(Given information)

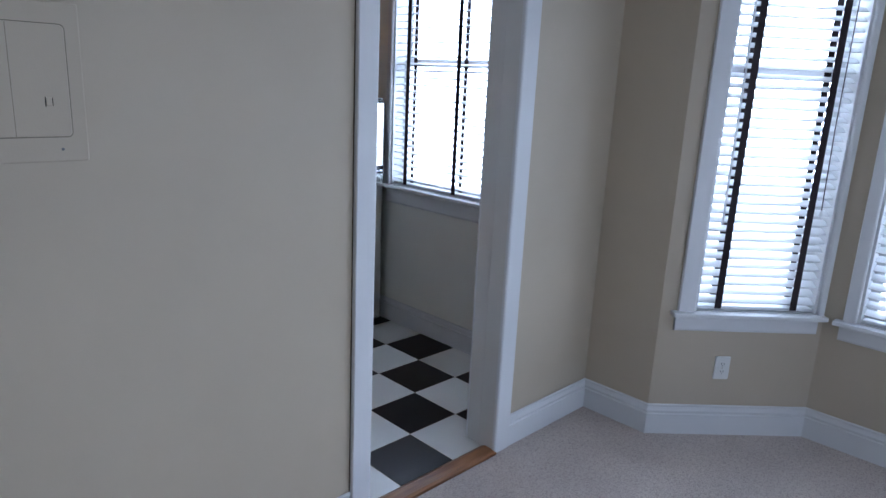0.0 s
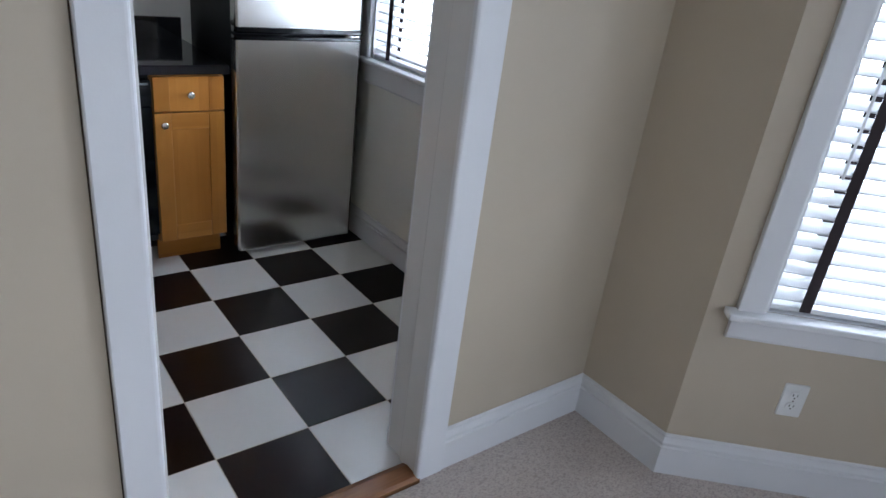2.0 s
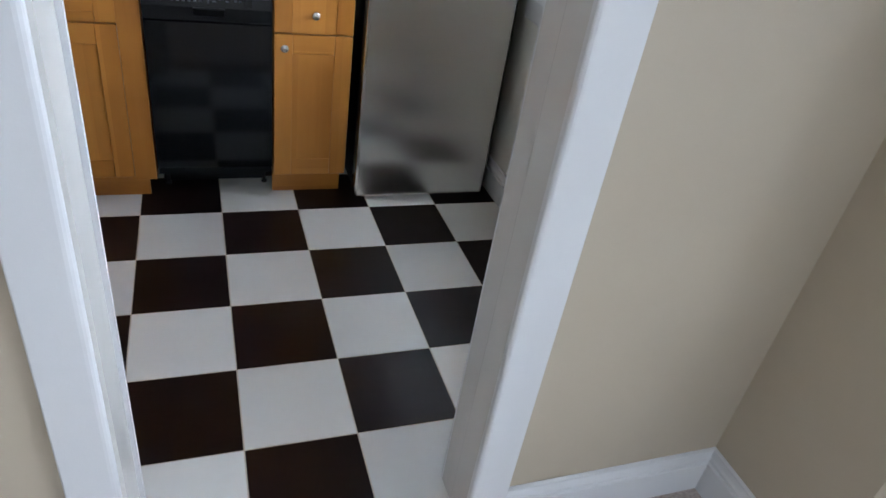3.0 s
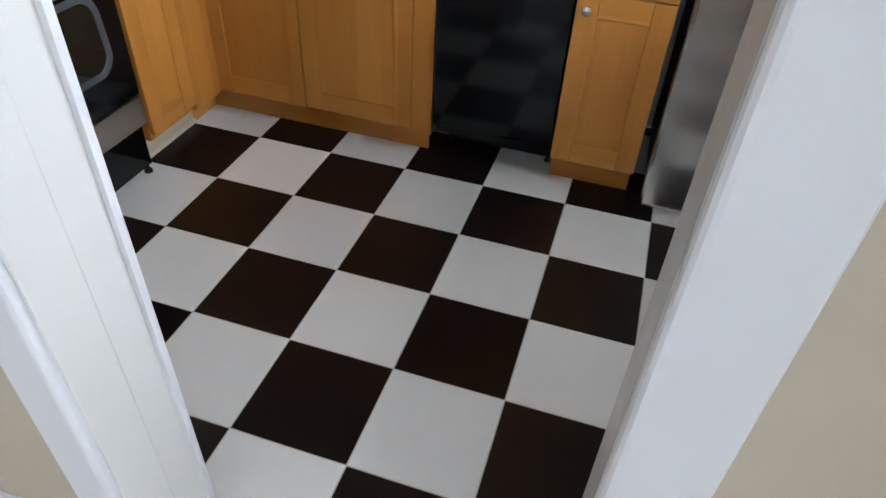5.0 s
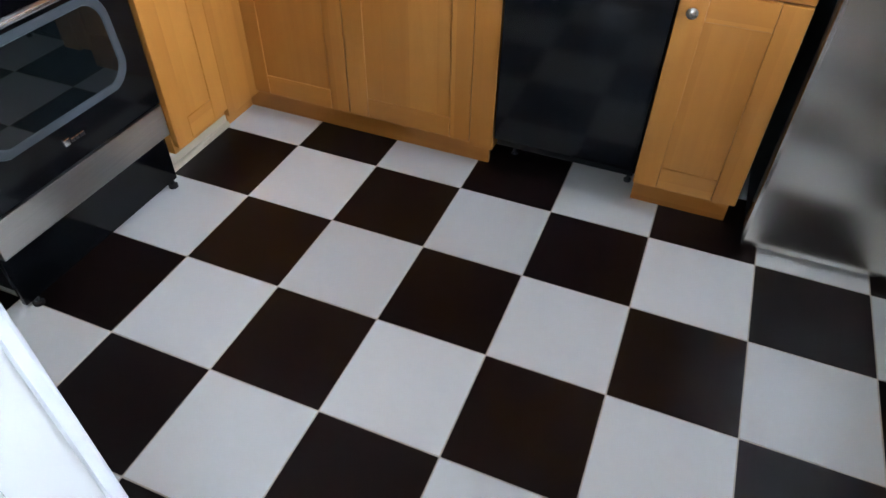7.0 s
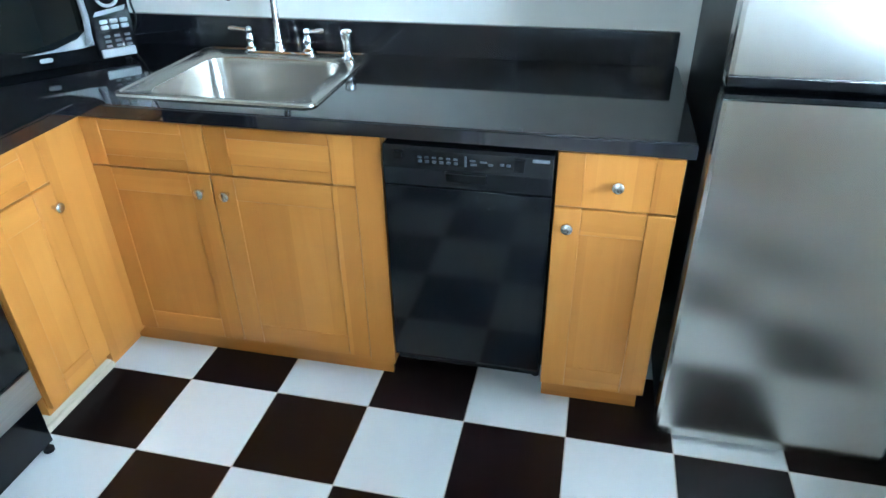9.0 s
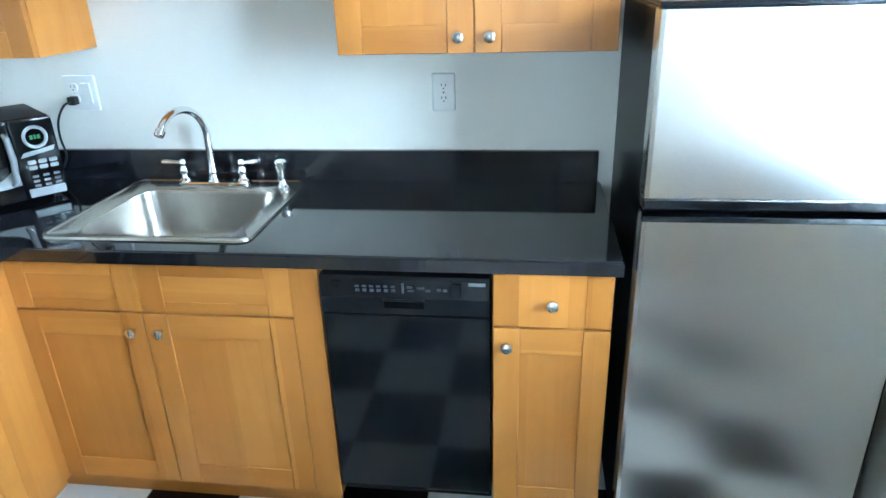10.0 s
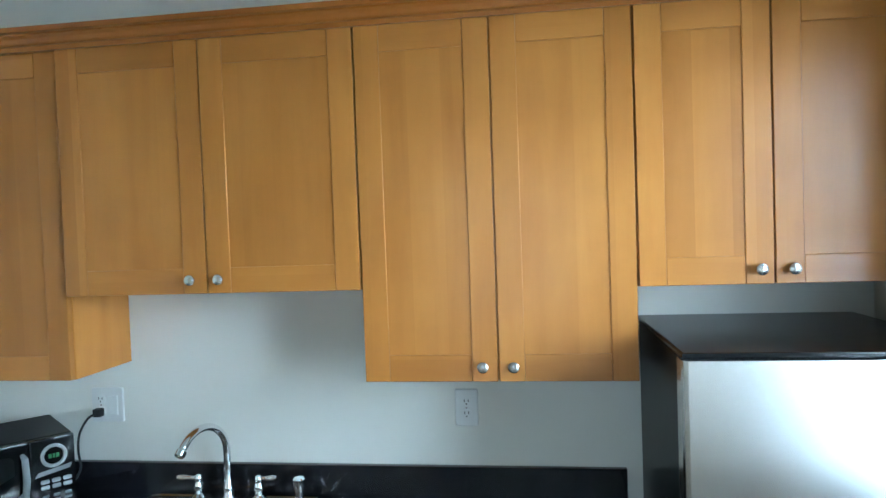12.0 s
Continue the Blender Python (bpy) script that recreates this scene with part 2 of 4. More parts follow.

(Requirements)
Retype each line of the listing above word for word. Exclude the pictures.

(Response to this task)
0.0 s
2.0 s
3.0 s
5.0 s
7.0 s
9.0 s
10.0 s
12.0 s
Continue the Blender Python (bpy) script that recreates this scene with part 2 of 4. More parts follow.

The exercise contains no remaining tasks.